My trip to Ogunquit a few weeks ago was quite the full day.  I started with a sunrise shoot along the Marginal Way, helped teach a photography workshop during the afternoon, and then ended the day with a photo walk with workshop participants to Perkins Cove and back at sunset.  It was exhausting, but a lot of fun.  I also came home with a few images I like, which is always a nice thing.

This was one of the last images I took that day and shows the full moon rising over the Atlantic and the cliffs of the Marginal Way.  And yes, the moon was this red color due to some haze in the atmosphere as it rose above the horizon.  I chose a telephoto lens to compress the scene and get the moon as big as possible in the shot.   It was a beautiful way to end the day.

Tied Up

Back to Ogunquit, ME for today’s post.  This is one of the many small boats in Perkins Cove that people use to get out to their moored lobster boats or sailboats from the docks.  Perkins Cove is a fantastic place to photograph in any season, time of day, or weather condition.  Boats, docks, lobstermen, restaurants and shops, etc., all provide great photo opportunities.

Although the boats were packed in tightly together, I wanted to focus on this one particular boat, and stylized the image to help create that focus.  I can’t explain why, but this has become one of my favorite images.

Peaceful Cove

Today’s image was taken along the Marginal Way in Ogunquit, ME.  As I mentioned the other day, Bob Lussier and I were there last week to help a friend teach a photography workshop.  It started in the afternoon, but I decided to head up early to do some sunrise shooting and spend the whole day.  I was once again treated with another cloudless sunrise, so I decided to minimize the sky as much as possible, and play with some long exposures of the gentle waves over the rocks.

Marshall Point from the Sea

Most images of Marshall Point Lighthouse in Port Clyde, Maine are taken from the perspective of looking up the walkway toward the tower, or also from the rocks on either side.  Having tried many of these compositions already, I had the opportunity to take a lighthouse cruise last fall and was afforded a perspective looking at this iconic lighthouse from the ocean.  I wish I could’ve timed it closer to sunset, but unfortunately I don’t own the tour boat, and had to settle for some late afternoon light instead.

Nubble Sunrise

Nubble Light is one of those iconic locations where everyone with a camera has captured it with every conceivable composition and under every possible type of light.  Guess what?  I don’t care.  I’m still gonna keep coming back again and again.  I just love being there, and pointing my camera at it.  For me, it’s just close enough where I can make a trip when I want to, but far enough away where I’m not going after work every night.  I’m guessing that every photographer has a place like this that’s familiar, somewhat convenient to reach, and always seems to inspire no matter how many times you visit.   What’s yours?

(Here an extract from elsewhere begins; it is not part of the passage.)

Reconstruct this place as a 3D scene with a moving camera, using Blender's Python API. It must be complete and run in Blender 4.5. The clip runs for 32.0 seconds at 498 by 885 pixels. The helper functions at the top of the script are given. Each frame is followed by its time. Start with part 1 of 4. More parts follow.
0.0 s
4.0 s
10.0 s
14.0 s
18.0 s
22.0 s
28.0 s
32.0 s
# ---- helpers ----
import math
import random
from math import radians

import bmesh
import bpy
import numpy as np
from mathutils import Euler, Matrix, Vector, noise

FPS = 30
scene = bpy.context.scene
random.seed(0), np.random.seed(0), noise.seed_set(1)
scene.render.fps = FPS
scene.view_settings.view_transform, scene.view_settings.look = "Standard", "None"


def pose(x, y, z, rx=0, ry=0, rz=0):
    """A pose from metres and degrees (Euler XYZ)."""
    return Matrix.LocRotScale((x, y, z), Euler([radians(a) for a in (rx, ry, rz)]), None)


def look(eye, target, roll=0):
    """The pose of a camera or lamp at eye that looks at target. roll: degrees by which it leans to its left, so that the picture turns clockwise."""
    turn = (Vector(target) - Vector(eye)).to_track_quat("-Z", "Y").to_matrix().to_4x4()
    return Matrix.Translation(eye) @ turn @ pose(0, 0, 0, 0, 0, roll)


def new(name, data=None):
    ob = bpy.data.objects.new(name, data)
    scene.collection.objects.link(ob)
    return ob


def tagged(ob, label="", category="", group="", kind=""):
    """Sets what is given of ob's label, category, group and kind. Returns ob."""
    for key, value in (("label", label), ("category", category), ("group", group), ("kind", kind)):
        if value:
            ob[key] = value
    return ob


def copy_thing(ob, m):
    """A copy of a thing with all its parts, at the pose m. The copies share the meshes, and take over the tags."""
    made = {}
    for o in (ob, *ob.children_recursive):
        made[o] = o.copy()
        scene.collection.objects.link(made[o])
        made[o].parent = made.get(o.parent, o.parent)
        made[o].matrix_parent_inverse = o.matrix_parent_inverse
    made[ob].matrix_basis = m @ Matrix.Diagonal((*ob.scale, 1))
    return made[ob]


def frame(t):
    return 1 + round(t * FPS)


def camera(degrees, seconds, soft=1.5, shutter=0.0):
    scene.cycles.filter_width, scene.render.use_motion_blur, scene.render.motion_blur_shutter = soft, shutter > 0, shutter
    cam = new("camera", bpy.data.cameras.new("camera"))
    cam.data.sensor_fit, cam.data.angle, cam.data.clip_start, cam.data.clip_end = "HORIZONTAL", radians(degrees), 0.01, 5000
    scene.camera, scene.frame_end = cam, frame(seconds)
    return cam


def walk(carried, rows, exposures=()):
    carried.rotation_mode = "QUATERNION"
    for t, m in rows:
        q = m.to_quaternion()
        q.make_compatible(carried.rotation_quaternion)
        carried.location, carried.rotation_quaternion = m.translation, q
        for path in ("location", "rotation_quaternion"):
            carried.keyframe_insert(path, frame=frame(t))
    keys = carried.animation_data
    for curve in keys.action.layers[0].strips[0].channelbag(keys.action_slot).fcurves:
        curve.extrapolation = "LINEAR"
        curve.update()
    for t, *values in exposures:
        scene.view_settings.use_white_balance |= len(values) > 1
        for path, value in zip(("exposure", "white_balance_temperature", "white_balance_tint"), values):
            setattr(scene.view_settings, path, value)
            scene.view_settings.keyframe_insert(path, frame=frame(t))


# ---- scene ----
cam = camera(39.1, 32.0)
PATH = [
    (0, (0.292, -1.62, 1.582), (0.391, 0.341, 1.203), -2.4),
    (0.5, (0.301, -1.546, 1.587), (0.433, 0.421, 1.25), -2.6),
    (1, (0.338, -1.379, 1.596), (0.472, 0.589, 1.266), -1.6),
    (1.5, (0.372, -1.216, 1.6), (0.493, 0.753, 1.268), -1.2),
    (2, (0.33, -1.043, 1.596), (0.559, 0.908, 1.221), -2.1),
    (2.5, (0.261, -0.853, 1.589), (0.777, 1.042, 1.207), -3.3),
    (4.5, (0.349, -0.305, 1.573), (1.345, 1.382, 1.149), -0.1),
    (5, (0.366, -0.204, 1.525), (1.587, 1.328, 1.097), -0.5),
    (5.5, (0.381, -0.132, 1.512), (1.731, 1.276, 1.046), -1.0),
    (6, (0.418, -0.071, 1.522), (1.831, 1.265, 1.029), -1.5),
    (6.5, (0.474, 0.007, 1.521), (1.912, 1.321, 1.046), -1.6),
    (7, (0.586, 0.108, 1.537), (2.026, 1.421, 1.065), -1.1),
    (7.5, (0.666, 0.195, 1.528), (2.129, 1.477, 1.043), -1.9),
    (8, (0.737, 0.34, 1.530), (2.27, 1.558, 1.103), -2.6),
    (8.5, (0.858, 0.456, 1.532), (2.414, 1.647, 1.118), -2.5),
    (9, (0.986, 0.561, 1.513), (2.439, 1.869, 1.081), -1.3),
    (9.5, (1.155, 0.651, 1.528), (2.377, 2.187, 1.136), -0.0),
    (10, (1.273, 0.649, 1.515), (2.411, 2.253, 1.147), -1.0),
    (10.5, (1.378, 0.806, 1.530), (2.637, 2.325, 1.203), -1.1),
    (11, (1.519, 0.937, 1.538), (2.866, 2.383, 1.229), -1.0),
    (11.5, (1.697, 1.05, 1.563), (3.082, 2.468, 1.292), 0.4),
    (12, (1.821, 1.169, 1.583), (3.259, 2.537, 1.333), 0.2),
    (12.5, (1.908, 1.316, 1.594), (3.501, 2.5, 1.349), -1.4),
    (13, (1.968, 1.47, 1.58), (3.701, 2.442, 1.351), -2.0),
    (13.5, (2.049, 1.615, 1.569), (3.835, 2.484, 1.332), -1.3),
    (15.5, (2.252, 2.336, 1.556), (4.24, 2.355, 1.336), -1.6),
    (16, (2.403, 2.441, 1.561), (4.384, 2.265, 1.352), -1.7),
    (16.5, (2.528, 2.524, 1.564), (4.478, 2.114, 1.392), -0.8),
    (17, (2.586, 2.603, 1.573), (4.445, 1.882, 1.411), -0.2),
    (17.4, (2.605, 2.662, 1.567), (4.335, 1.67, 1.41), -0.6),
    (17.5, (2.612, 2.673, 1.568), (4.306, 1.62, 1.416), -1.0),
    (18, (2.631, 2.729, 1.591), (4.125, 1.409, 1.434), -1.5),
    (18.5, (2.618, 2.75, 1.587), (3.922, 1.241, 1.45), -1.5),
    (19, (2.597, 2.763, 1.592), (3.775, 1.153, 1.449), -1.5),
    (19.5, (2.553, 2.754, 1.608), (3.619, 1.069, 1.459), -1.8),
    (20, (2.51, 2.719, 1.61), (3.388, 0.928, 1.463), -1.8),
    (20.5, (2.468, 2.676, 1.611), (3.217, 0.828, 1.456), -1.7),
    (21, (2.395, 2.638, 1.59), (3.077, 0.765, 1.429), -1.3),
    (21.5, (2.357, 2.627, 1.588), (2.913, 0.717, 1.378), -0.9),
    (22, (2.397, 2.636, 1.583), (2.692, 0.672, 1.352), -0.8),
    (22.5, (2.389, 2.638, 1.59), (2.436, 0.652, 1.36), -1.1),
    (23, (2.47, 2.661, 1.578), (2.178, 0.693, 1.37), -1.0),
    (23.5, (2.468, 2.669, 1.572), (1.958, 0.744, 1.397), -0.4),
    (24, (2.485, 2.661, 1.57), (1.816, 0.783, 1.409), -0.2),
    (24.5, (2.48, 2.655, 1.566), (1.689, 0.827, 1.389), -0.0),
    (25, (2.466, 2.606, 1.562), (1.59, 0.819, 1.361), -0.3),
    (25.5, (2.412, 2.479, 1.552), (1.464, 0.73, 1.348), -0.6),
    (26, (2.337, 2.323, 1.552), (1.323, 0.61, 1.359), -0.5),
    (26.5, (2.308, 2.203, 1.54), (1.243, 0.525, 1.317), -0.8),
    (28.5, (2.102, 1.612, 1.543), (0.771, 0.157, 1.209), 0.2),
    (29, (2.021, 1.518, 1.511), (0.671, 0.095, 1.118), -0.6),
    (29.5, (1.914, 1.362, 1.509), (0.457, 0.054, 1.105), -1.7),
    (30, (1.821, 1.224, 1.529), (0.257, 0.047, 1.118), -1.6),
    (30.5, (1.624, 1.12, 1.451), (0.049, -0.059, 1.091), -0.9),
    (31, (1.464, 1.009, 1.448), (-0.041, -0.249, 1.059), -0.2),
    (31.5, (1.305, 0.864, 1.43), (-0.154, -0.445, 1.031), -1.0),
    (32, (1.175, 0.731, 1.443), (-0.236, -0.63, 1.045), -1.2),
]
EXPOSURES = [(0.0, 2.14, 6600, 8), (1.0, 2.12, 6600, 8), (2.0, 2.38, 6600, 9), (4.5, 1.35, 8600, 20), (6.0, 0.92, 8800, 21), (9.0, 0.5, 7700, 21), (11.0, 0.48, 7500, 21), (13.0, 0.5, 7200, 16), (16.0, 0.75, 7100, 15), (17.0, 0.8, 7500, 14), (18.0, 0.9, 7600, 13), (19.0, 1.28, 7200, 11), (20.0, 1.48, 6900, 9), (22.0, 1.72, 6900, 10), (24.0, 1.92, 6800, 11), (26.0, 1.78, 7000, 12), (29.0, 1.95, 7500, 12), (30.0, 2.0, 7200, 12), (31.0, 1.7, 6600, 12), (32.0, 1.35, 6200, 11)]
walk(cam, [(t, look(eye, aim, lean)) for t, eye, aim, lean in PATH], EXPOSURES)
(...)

This shot is a 3 minute exposure taken just before sunrise, and yes, the small puddles in the foreground are partially frozen.  As was I.   Definitely worth it though.


I spent a freezing cold sunrise at Nubble Light in York, Maine this past weekend hoping for some early morning magic.  Unfortunately it was a cloudless morning, so I only got a few images of the lighthouse that I liked, which I’ll share later this week.  So since the sky wasn’t cooperating, I decided to focus on the churning water and breaking waves for some  close-up shots instead.  I really enjoy the challenge of trying to get just the right timing and exposure of a wave crashing on the rocks, which usually ends up being a lot of trial and error.  These are the days I’m forever thankful for digital cameras and large capacity memory cards.

Island Church

Today’s image is the community church on Monhegan Island in Maine.  Aside from the Island Inn, this may be the largest building on the island, which is a major contributing factor to the island’s charm.  As I’ve posted about before, Monhegan is a small island off the coast of Port Clyde, Maine, and is about as quaint and quintessential coastal Maine as you’re going to find.  Dirt roads, no cars, walk to everything.  This is life on Monhegan.  While I doubt I could live there year-round, I could certainly enjoy an extended vacation there in the summer.

Breaking Surf


I thought I’d mix things up a bit today with a trip back to the fall and this shot from Pemaquid Point, Maine.  Home to its namsake lighthouse, it also has these incredible rocks and cliffs on the ocean.  It was a beautiful, but very bright morning, so I stacked a polarizer and my trusty ND10 to get this long exposure.